Derek Zanetti, musician, Homeless Gospel Choir

"Europe Is Lost" by Kate Tempest

A wonderfully crafted contemporary hip-hop song, with grit and bite, wit and an ocean's worth of feelings. Brilliant songwriting, and socially conscious.



Laura Hammel, tattoo artist at Gypsy Tattoo

"Come Down" by Anderson .Paak

To me, it's about exuding cool confidence and staying on top of your game and not getting dragged down by other people's bullshit. Using adversity as a motivator to show 'em that I'm not going anywhere, that I'm still out here and doing my thing bigger and better than ever, feels super crucial, and for me, this song speaks to that.


Meg Fair, music writer at City Paper

"I" by Perfect Pussy

I've got a whole arsenal of pissed-off songs for the year, but the raw energy of "I" by Perfect Pussy reminds me to persist and self-actualize the goodness I want to see and spread in the world to counteract the fuckery and evil that pervades it.
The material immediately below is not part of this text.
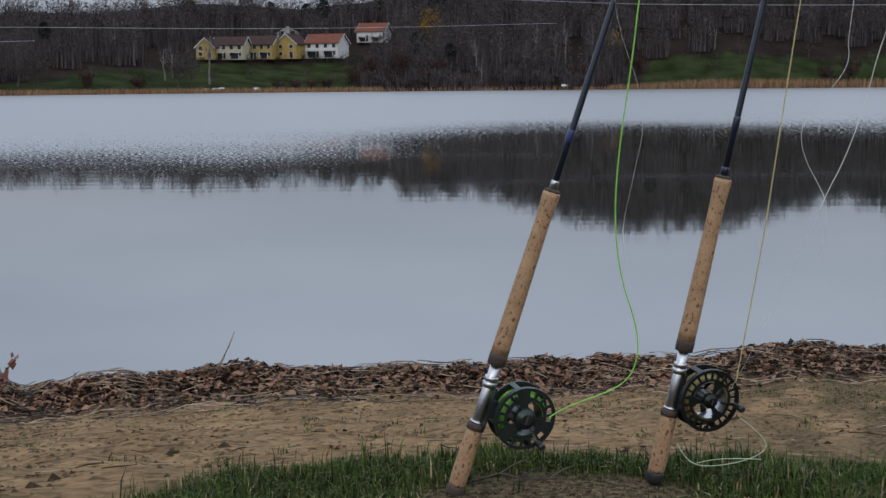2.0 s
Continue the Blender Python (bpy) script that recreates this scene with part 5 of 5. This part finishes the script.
def rod(base, way, label, top, ring):
    """Butt cap, grips, reel seat and blank along z, then set leaning."""
    z = Vector(way).normalized()
    y = Vector((0, 1, 0))
    x = y.cross(z).normalized()
    y = z.cross(x)
    m = Matrix((x, y, z)).transposed().to_4x4()
    m.translation = base
    e = new("fly_rod")
    e.matrix_basis = m
    tagged(e, label, "fishing rod", "fly rods")
    part("butt_cap", lathe(((-0.004, 0.006), (-0.002, 0.0115), (0.004, 0.0145), (0.014, 0.0150), (0.0172, 0.0140))), RUBBER if ring else BROWNRUBBER, e, "rounded dark rubber butt cap")
    part("rear_grip", lathe(((0.0172, 0.0128), (0.022, 0.0136), (0.045, 0.0142), (0.075, 0.0140), (0.105, 0.0132), (0.114, 0.0130))), CORK, e, "speckled cork grip")
    part("winding_check", lathe(((0.114, 0.0130), (0.1145, 0.0148), (0.124, 0.0148), (0.1255, 0.0120))), BROWNRUBBER, e)
    seat = part("reel_seat", lathe(((0.1255, 0.0086), (0.127, 0.0094), (0.205, 0.0094), (0.206, 0.0086), (0.232, 0.0086))), ALU, e, "polished aluminium reel seat")
    for z0, z1, r in ((0.1255, 0.129, 0.0122), (0.186, 0.196, 0.0118), (0.1965, 0.205, 0.0112)):
        part("locking_ring", lathe(((z0, r - 0.001), (z0 + 0.001, r), (z1 - 0.001, r), (z1, r - 0.001))), ALU, seat)
    part("winding_check", lathe(((0.224, 0.0120), (0.225, 0.0145), (0.238, 0.0150), (0.243, 0.0148))), BROWNRUBBER, e)
    part("fore_grip", lathe(((0.243, 0.0146), (0.26, 0.0144), (0.32, 0.0138), (0.40, 0.0128), (0.46, 0.0122), (0.49, 0.0130), (0.506, 0.0142), (0.513, 0.0138))), CORK, e, "long speckled cork fore grip")
    part("top_check", lathe(((0.513, 0.0125), (0.5165, 0.0125), (0.518, 0.0070))), BROWNRUBBER, e)
    part("winding", lathe(((0.5165, 0.0068), (0.53, 0.0064), (0.532, 0.0058))), ALU if not ring else GRAPHITE, e)
    part("blank", lathe(((0.52, 0.0056), (0.62, 0.0053), (1.2, 0.0044), (2.2, 0.0030), (top, 0.0018)), 16), GRAPHITE, e, "dark blue graphite blank")
    part("ferrule_wrap", lathe(((0.595, 0.0054), (0.597, 0.0061), (0.612, 0.0061), (0.615, 0.0054)), 16), THREAD if not ring else GRAPHITE, e)
    for zz, rr in ((1.05, 0.014), (1.5, 0.010), (1.95, 0.008)):
        b = ring_of([(rr, -0.0008), (rr + 0.0014, -0.0008), (rr + 0.0014, 0.0008), (rr, 0.0008)], 20)
        part("line_guide", placed(b, Matrix.Translation((0.004 + rr, 0, zz))), STEEL, e)
    return e


def reel(rod_ob, along, out, radius, turn, big_arbor, metal, line, label, phase, crank):
    """A fly reel under the seat of a rod: frame, spool, line, hub and crank."""
    m = rod_ob.matrix_basis
    z, w = m.to_3x3().col[2].normalized(), m.to_3x3().col[0].normalized()
    toward = Vector((math.sin(radians(turn)), -math.cos(radians(turn)), 0))
    n = (toward - z * toward.dot(z)).normalized()
    x = z.cross(n).normalized()
    e = new("fly_reel")
    mm = Matrix((x, z, n)).transposed().to_4x4()
    mm.translation = m.translation + z * along + w * out - n * 0.004
    e.matrix_basis = mm
    tagged(e, label, "fishing reel", "fly reels")
    R = radius
    back, front = -0.026, 0.014
    # the frame: two rims, posts between them, a ported back
    fr = part("frame_rim", ring_of([(R * 0.88, back), (R * 0.97, back), (R, back + 0.002), (R, back + 0.006), (R * 0.90, back + 0.006)]), metal, e)
    part("frame_rim", ring_of([(R * 0.93, front - 0.007), (R, front - 0.007), (R, front - 0.003), (R * 0.93, front - 0.003)]), metal, e)
    for k, a in enumerate((65, 120, 200, 300)):
        bm = bmesh.new()
        sector(bm, R * 0.93, R * 0.995, a - 5, a + 5, back + 0.004, front - 0.005, 4)
        part("frame_post", bm, metal, e)
    bm = bmesh.new()
    sector(bm, R * 0.70, R * 0.90, 0, 360, back, back + 0.003, 48)
    for k in range(6):
        sector(bm, R * 0.25, R * 0.72, 60 * k - 9, 60 * k + 9, back, back + 0.003, 3)
    sector(bm, 0.0008, R * 0.27, 0, 360, back - 0.002, back + 0.006, 24)
    part("back_plate", bm, metal, e)
    bm = bmesh.new()
    box(bm, -out + 0.0085, -R * 0.93, -0.014, 0.014, -0.010, 0.002)
    box(bm, -out + 0.0085, -out + 0.0115, -0.034, 0.034, -0.009, 0.001)
    part("reel_foot", bm, metal, e)
    # the spool: rim with a row of ports, arms, arbor
    sp = bmesh.new()
    ports = 22 if big_arbor else 18
    sector(sp, R * 0.90, R * 1.0, 0, 360, front - 0.002, front + 0.0015, 64)
    sector(sp, R * (0.63 if big_arbor else 0.61), R * 0.70, 0, 360, front - 0.002, front + 0.0008, 56)
    step = 360 / ports
    for k in range(ports):
        share = 0.30
        sector(sp, R * 0.69, R * 0.915, k * step - step * share / 2, k * step + step * share / 2, front - 0.002, front + 0.0006, 2)
    arms, wide, hub = (3, 12, 0.24) if big_arbor else (3, 18, 0.34)
    for k in range(arms):
        a = phase + 360 / arms * k
        sector(sp, R * hub * 0.9, R * 0.65, a - wide, a + wide, front - 0.004, front - 0.0005, 5)
        sector(sp, R * 0.50, R * 0.65, a - wide * 1.35, a + wide * 1.35, front - 0.004, front - 0.001, 6)
    if not big_arbor:
        for k in range(3):
            a = phase + 120 * k
            sector(sp, R * 0.60, R * 0.93, a - 14, a + 14, front - 0.002, front + 0.0010, 6)
    spool = part("spool", sp, metal, e, "perforated spool face")
    arb = 0.60 if big_arbor else 0.585
    part("arbor", ring_of([(R * arb - 0.0015, back + 0.005), (R * arb, back + 0.005), (R * arb, front - 0.002), (R * arb - 0.0015, front - 0.002)]), ALU if big_arbor else metal, spool)
    bm = ring_of([(R * arb, back + 0.006), (R * 0.72, back + 0.007), (R * 0.78, (back + front) / 2 - 0.003), (R * 0.70, front - 0.010), (R * arb, front - 0.009)])
    part("wound_line", bm, line, spool, "coils of fly line wound on the spool")
    for k, rr in enumerate((0.80, 0.795, 0.80, 0.79)):
        zz = back + 0.009 + k * 0.005
        part("line_coil", ring_of([(R * rr - 0.0009, zz - 0.0009), (R * rr + 0.0009, zz - 0.0009), (R * rr + 0.0009, zz + 0.0009), (R * rr - 0.0009, zz + 0.0009)], 40), line, spool)
    cap = part("hub_cap", lathe(((back + 0.01, R * hub), (front + 0.002, R * hub), (front + 0.0045, R * hub * 0.92), (front + 0.005, R * hub * 0.62), (front + 0.0075, R * hub * 0.58), (front + 0.008, R * hub * 0.5)), 32), metal, spool)
    bm = bmesh.new()
    box(bm, -R * 0.02, R * 0.02, -R * hub * 0.4, R * hub * 0.4, front + 0.0078, front + 0.009)
    part("cap_slot", bm, ALU, cap)
    # crank handle and its counterweight
    ha = radians(crank)
    p = Vector((math.cos(ha) * R * 0.90, math.sin(ha) * R * 0.90, front))
    hm = Matrix.Translation(p) @ pose(0, 0, 0, 0, 0, 0)
    h = part("crank_handle", placed(lathe(((0, 0.0042), (0.004, 0.0052), (0.008, 0.0046), (0.016, 0.0056), (0.022, 0.0062), (0.025, 0.0055), (0.026, 0.003)), 20), hm), KNOB, e, "black crank knob")
    bm = bmesh.new()
    d = Vector((math.cos(ha), math.sin(ha), 0))
    s = Vector((-d.y, d.x, 0)) * 0.0016
    v = [bm.verts.new(q) for zz in (front + 0.0015, front + 0.0035) for q in (d * R * 0.35 - s + Vector((0, 0, zz)), d * R * 0.9 - s + Vector((0, 0, zz)), d * R * 0.9 + s + Vector((0, 0, zz)), d * R * 0.35 + s + Vector((0, 0, zz)))]
    for f in ((0, 3, 2, 1), (4, 5, 6, 7), (0, 1, 5, 4), (1, 2, 6, 5), (2, 3, 7, 6), (3, 0, 4, 7)):
        bm.faces.new([v[i] for i in f])
    part("crank_arm", bm, ALU if not big_arbor else metal, h)
    q = -p * 0.86
    part("counterweight", placed(lathe(((0, 0.004), (0.002, 0.0042), (0.0035, 0.003)), 18), Matrix.Translation((q.x, q.y, front))), metal, e)
    return e


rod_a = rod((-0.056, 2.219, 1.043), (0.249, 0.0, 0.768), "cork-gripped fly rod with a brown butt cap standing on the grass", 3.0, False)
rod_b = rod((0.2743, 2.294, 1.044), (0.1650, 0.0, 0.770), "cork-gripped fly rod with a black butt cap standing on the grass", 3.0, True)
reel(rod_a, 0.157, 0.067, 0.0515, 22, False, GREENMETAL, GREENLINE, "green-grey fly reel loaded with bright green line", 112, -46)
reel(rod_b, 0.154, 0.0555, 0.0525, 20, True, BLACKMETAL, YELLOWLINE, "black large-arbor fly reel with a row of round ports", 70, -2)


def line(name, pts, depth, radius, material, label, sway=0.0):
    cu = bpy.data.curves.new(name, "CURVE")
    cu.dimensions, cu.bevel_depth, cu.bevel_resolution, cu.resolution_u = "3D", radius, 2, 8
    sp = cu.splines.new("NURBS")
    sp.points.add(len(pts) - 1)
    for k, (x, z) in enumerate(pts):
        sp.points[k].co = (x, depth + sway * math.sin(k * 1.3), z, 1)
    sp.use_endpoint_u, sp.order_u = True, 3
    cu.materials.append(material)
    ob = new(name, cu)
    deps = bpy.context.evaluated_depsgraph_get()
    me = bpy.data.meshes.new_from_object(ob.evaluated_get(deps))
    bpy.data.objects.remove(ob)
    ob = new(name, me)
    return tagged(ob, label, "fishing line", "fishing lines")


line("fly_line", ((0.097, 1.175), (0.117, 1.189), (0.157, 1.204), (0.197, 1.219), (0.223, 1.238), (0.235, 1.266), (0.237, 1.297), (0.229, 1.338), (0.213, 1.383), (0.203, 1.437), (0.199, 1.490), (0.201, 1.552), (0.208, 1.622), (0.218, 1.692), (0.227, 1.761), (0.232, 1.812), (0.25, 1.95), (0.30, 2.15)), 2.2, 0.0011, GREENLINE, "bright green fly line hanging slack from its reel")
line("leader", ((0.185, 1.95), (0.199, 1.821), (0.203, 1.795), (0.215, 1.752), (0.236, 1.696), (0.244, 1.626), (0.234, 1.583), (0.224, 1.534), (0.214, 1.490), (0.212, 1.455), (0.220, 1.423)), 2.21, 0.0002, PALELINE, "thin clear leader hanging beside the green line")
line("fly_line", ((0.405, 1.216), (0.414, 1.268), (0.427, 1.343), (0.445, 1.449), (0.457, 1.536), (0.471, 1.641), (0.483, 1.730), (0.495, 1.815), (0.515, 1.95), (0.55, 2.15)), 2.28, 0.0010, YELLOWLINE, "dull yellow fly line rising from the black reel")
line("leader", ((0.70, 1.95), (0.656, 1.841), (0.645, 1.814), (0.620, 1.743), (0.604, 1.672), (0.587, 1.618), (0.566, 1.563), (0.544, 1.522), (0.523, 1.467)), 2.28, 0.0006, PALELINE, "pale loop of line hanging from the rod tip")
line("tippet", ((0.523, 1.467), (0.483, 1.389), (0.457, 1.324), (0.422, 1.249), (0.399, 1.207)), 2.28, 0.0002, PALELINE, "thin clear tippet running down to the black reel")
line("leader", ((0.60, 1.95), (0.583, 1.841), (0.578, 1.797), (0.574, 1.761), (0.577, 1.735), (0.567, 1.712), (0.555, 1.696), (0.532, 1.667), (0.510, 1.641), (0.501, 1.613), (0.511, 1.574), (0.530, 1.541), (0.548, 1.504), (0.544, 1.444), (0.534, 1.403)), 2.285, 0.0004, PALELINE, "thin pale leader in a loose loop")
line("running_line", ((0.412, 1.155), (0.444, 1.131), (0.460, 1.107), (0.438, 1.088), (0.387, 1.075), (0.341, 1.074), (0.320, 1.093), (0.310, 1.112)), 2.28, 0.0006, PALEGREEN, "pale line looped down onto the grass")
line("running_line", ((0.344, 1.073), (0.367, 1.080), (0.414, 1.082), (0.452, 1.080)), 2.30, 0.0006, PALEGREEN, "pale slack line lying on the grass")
Repeat after me: "I am full of light, I am filled with joy, I am full of peace."



Shawn Cooke, staff writer at trackrecord.net

"To be a Ghost …" by Jeff Rosenstock

You know that friend who warns you about a terrible thing that you don't think will actually happen? That friend was Jeff Rosenstock, and WORRY. was his masterpiece. No song captures the waking nightmare of being alive online quite like "To Be a Ghost," and to think this came out BEFORE the election. Nothing's sounded better since.


Alex Gordon, digital editor at City Paper

"Weakling" by Swans

Looking at the lyrics here (“This isn’t real” repeated close to 15 times, etc.), it’s tempting to connect this to a sort of fingers-in-ears denial about Trump’s win and the year that followed. But for me, the appeal is in just how deep and heavy this shit feels. The horror-movie lyrics provide some nice escapism, but the overall effect just makes me feel energized and super pissed off. In a good way.




Ashwini Sivaganesh, editor-in-chief at The Pitt News

“Keep On” by Kehlani
The daze I was in after Election Day, having stayed up until 4:30 a.m. to cover it, extended until Inauguration Day and the Women’s Marches. While people were waiting to see what Donald Trump would do during his first week in the Oval Office, I was indulging in Kehlani’s Jan. 27 album release — a much needed “Distraction.”